═════ RECORDS TO USE ═════

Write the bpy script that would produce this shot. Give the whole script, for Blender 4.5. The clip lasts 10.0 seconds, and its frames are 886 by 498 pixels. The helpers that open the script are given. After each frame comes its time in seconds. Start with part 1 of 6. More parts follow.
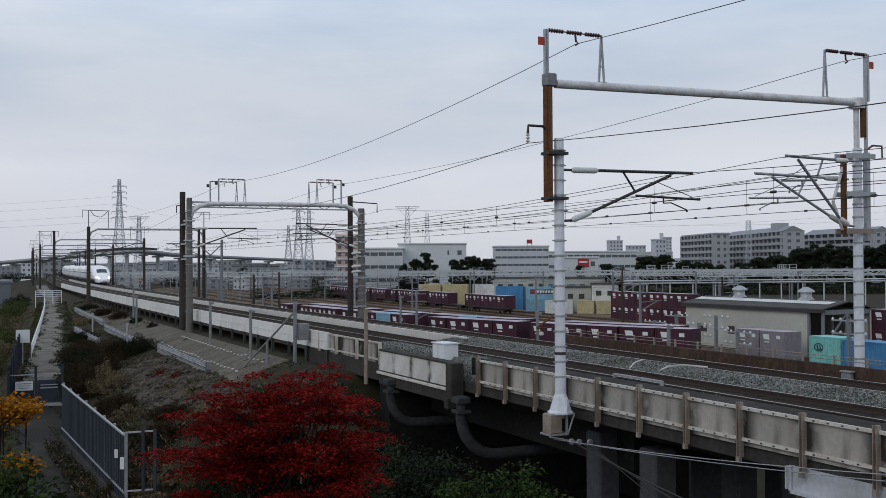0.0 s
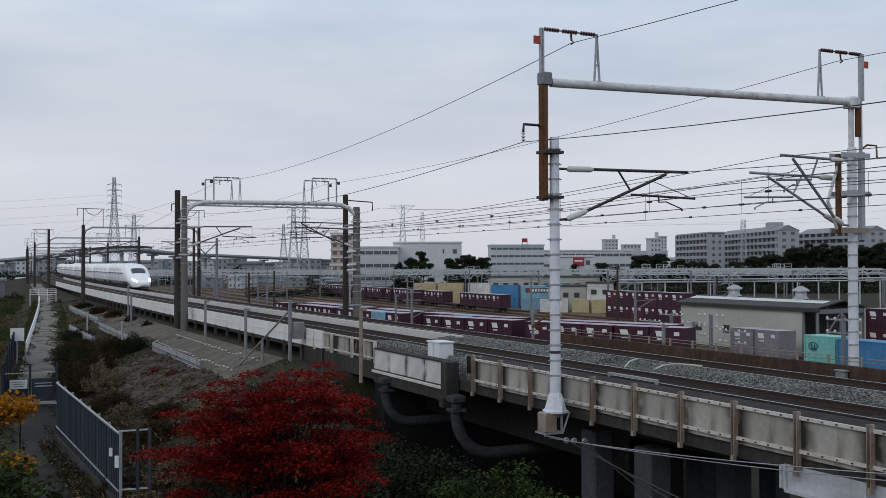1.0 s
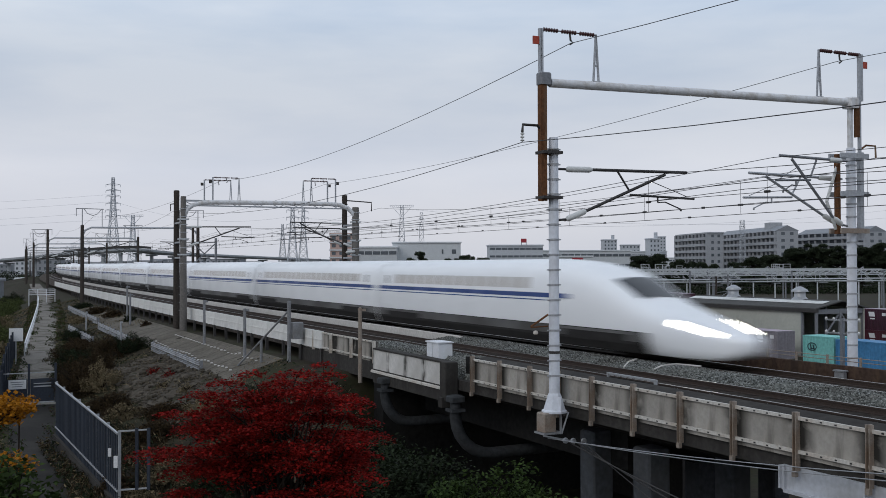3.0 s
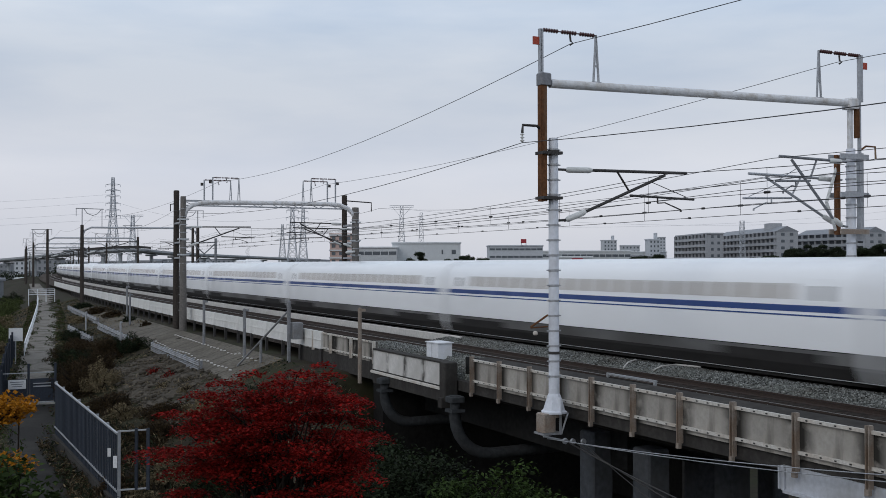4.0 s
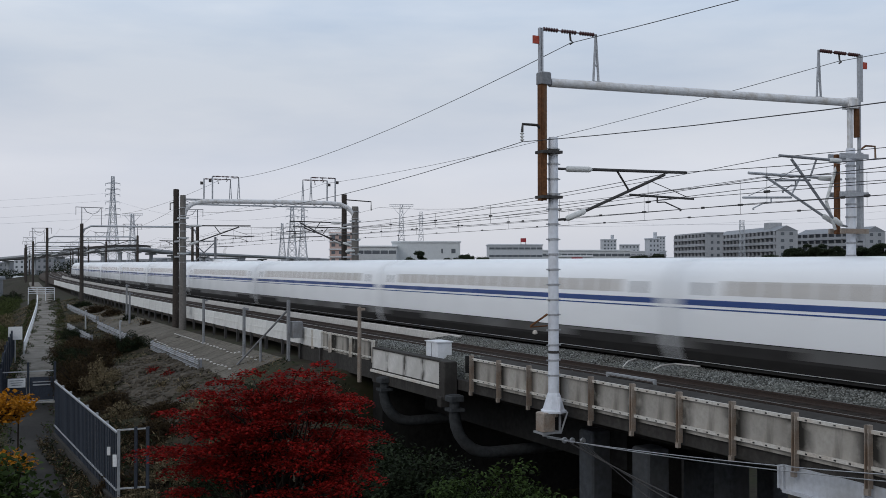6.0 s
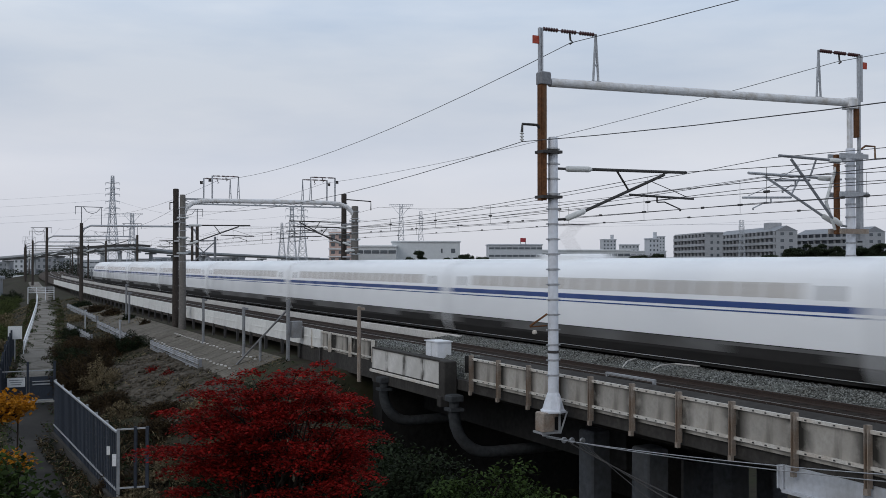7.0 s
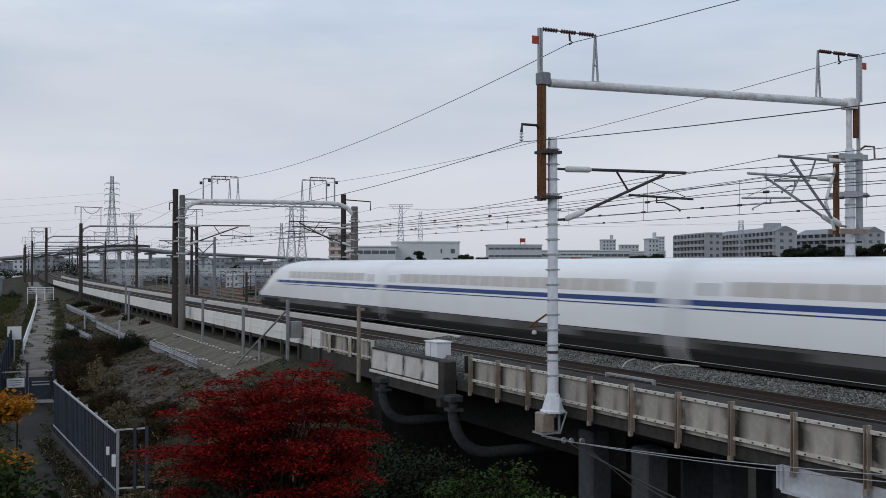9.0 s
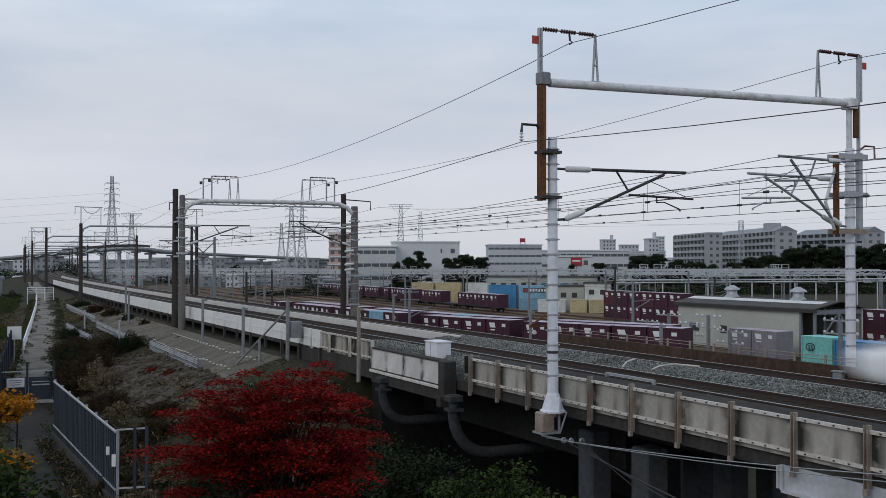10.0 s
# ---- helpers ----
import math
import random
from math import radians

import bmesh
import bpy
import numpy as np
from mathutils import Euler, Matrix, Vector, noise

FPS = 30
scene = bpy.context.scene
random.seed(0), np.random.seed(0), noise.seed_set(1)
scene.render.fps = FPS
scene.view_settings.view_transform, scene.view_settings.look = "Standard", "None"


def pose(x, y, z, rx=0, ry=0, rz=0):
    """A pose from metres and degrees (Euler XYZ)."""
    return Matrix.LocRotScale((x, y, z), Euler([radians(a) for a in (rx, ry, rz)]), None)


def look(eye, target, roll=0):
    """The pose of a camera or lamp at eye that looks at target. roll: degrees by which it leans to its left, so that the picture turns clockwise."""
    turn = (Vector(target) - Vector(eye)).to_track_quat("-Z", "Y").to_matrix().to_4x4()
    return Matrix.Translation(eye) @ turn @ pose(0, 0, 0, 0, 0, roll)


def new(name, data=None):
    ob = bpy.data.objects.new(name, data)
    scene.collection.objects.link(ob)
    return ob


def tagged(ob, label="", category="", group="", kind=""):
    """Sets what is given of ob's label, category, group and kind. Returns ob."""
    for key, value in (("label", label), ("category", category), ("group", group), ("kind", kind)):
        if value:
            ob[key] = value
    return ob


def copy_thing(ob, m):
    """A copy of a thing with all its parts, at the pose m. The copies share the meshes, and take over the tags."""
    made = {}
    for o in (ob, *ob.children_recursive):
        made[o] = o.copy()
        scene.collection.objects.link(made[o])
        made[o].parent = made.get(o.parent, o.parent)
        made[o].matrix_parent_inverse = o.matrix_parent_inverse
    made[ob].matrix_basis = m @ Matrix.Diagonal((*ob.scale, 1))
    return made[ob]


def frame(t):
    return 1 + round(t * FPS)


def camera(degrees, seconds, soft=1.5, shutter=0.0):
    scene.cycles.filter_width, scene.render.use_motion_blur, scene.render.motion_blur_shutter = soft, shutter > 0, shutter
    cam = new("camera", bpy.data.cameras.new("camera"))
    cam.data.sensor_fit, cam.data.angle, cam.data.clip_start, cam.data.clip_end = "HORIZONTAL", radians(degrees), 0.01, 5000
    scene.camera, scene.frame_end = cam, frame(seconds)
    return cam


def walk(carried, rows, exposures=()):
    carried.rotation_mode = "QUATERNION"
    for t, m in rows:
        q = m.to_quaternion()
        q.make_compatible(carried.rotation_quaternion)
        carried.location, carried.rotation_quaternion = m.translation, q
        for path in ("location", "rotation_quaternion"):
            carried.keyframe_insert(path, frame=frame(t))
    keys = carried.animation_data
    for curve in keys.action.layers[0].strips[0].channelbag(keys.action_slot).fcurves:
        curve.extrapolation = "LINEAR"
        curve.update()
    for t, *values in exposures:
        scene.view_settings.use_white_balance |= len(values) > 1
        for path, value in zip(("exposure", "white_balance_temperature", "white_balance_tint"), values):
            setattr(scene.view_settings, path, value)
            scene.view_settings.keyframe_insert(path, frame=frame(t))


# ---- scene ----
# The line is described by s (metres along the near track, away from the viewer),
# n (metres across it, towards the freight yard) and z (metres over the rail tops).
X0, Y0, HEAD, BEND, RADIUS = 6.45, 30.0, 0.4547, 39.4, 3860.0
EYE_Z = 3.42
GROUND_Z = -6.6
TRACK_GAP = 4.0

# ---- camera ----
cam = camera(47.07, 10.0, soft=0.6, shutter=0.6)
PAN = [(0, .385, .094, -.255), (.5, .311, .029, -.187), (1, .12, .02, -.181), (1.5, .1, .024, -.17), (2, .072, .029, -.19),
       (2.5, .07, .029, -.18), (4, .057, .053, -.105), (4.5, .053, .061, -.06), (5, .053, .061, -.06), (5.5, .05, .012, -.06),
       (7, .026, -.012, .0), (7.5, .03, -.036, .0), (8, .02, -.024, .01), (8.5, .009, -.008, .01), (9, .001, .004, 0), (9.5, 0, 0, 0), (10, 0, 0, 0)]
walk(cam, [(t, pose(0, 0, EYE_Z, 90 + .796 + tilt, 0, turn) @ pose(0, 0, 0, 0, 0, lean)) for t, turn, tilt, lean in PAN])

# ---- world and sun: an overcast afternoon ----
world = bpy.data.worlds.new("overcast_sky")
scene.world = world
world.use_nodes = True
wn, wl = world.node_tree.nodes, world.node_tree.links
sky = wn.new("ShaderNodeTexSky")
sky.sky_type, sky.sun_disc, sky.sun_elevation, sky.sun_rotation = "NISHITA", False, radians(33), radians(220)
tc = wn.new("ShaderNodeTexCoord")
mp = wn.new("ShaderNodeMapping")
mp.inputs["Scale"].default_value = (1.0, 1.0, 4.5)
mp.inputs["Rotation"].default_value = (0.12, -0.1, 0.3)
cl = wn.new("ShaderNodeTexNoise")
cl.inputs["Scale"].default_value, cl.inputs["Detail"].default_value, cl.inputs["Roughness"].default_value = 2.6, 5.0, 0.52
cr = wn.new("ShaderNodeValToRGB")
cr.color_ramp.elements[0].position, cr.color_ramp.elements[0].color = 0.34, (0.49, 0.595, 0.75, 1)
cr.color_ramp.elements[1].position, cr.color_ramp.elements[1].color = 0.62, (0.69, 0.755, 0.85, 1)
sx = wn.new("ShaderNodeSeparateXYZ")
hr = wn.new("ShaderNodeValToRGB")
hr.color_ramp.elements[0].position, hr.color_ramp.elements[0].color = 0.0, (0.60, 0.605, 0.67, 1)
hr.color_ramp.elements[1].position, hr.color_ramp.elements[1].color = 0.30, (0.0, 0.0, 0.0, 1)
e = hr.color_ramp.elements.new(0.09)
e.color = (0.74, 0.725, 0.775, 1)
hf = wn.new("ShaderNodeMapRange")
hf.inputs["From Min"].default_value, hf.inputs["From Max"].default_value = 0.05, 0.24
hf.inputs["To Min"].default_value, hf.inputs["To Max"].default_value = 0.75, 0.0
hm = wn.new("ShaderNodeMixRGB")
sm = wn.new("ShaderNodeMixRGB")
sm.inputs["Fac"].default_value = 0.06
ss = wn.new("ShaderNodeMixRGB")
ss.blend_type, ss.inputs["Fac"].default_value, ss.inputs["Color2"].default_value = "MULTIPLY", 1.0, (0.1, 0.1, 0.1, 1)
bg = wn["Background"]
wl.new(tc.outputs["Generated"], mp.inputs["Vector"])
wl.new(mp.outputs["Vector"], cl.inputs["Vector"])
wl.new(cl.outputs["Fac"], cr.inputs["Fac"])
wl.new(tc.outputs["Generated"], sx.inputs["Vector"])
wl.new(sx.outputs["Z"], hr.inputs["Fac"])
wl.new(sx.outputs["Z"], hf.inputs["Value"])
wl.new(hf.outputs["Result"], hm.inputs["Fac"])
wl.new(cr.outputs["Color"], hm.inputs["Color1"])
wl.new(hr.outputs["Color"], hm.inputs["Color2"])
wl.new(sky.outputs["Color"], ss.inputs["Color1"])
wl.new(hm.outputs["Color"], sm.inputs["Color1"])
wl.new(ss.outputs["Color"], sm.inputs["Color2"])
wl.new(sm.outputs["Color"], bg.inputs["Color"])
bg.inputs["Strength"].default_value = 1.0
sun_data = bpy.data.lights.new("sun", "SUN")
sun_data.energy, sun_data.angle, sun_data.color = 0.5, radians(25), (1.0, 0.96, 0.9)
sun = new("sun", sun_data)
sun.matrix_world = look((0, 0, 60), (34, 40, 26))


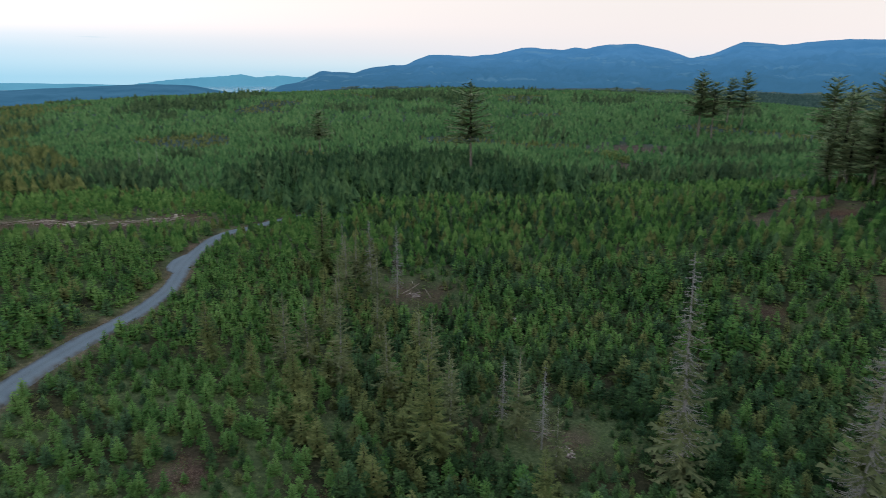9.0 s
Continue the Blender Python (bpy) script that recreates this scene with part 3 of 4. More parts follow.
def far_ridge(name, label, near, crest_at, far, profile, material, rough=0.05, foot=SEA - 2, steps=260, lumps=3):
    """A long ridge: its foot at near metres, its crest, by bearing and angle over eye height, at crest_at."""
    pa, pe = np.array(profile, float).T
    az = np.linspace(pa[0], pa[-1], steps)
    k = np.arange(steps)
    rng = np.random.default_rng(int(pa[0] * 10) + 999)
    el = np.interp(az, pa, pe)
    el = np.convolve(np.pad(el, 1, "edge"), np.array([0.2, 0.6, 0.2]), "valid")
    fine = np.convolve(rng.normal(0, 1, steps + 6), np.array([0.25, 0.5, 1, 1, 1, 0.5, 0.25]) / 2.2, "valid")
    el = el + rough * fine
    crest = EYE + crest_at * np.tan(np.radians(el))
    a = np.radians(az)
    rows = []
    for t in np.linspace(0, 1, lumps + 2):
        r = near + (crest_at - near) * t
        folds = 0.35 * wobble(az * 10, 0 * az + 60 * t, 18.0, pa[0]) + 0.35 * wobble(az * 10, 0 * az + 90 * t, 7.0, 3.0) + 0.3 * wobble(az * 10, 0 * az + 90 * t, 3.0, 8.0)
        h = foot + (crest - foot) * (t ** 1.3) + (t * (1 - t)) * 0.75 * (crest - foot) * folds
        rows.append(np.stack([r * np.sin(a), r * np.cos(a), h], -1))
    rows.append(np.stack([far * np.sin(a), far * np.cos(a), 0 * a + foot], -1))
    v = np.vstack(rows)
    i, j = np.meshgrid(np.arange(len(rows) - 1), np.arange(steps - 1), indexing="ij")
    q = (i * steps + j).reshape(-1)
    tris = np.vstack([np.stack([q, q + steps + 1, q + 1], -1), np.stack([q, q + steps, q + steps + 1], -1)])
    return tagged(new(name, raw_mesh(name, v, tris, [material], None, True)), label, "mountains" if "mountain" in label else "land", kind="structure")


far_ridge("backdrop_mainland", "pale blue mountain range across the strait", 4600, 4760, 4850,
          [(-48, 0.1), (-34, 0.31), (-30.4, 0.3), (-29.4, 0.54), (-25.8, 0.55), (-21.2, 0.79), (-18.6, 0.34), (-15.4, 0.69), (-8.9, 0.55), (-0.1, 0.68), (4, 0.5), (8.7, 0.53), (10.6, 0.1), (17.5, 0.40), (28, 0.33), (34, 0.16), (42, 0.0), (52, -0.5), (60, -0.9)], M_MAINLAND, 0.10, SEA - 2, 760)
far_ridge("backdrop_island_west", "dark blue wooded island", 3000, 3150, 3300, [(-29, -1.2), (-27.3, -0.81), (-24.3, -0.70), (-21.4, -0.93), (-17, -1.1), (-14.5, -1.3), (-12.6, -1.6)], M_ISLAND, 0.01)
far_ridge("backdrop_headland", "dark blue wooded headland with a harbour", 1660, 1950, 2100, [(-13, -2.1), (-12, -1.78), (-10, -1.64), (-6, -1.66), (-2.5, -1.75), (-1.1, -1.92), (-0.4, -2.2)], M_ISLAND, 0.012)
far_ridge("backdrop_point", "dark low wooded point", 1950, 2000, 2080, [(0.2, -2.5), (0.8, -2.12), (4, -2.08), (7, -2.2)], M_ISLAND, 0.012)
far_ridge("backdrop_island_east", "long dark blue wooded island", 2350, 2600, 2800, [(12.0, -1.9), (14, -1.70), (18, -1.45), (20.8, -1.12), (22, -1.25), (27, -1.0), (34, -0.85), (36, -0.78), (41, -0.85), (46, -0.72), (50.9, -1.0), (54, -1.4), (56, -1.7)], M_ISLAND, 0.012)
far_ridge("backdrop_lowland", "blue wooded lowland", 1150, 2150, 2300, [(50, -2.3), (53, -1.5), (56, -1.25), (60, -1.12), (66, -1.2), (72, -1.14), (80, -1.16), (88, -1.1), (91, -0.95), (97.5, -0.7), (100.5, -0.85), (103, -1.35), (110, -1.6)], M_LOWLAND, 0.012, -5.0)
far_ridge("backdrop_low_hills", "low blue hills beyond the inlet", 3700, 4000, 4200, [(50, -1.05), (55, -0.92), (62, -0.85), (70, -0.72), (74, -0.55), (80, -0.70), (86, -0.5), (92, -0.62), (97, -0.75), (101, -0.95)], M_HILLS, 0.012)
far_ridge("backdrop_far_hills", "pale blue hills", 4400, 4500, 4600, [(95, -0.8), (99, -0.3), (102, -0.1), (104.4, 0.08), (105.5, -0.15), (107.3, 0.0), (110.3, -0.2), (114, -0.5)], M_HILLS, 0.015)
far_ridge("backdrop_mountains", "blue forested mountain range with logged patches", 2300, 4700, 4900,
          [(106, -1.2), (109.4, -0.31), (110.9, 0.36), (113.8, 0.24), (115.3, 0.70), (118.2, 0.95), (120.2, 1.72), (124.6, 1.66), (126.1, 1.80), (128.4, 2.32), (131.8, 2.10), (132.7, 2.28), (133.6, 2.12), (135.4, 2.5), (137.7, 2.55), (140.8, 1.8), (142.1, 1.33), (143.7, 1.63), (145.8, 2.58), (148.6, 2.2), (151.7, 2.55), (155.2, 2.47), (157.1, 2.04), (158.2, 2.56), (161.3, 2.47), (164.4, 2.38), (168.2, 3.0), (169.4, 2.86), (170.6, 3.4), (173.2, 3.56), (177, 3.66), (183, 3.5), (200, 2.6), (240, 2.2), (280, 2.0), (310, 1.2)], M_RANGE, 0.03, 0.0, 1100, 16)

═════

▸ **REQUIRED TASK**
In the listing above, find the line with "scene.view_settings.use_white_balance |= len(values)" and the line with "walk(cam, [(t, pose(0, 0, EYE_Z, 90", then print exactly those two lines and every line between them, and nothing more.

▸ **EXPECTED OUTPUT**
        scene.view_settings.use_white_balance |= len(values) > 1
        for path, value in zip(("exposure", "white_balance_temperature", "white_balance_tint"), values):
            setattr(scene.view_settings, path, value)
            scene.view_settings.keyframe_insert(path, frame=frame(t))


# ---- scene ----
# The line is described by s (metres along the near track, away from the viewer),
# n (metres across it, towards the freight yard) and z (metres over the rail tops).
X0, Y0, HEAD, BEND, RADIUS = 6.45, 30.0, 0.4547, 39.4, 3860.0
EYE_Z = 3.42
GROUND_Z = -6.6
TRACK_GAP = 4.0

# ---- camera ----
cam = camera(47.07, 10.0, soft=0.6, shutter=0.6)
PAN = [(0, .385, .094, -.255), (.5, .311, .029, -.187), (1, .12, .02, -.181), (1.5, .1, .024, -.17), (2, .072, .029, -.19),
       (2.5, .07, .029, -.18), (4, .057, .053, -.105), (4.5, .053, .061, -.06), (5, .053, .061, -.06), (5.5, .05, .012, -.06),
       (7, .026, -.012, .0), (7.5, .03, -.036, .0), (8, .02, -.024, .01), (8.5, .009, -.008, .01), (9, .001, .004, 0), (9.5, 0, 0, 0), (10, 0, 0, 0)]
walk(cam, [(t, pose(0, 0, EYE_Z, 90 + .796 + tilt, 0, turn) @ pose(0, 0, 0, 0, 0, lean)) for t, turn, tilt, lean in PAN])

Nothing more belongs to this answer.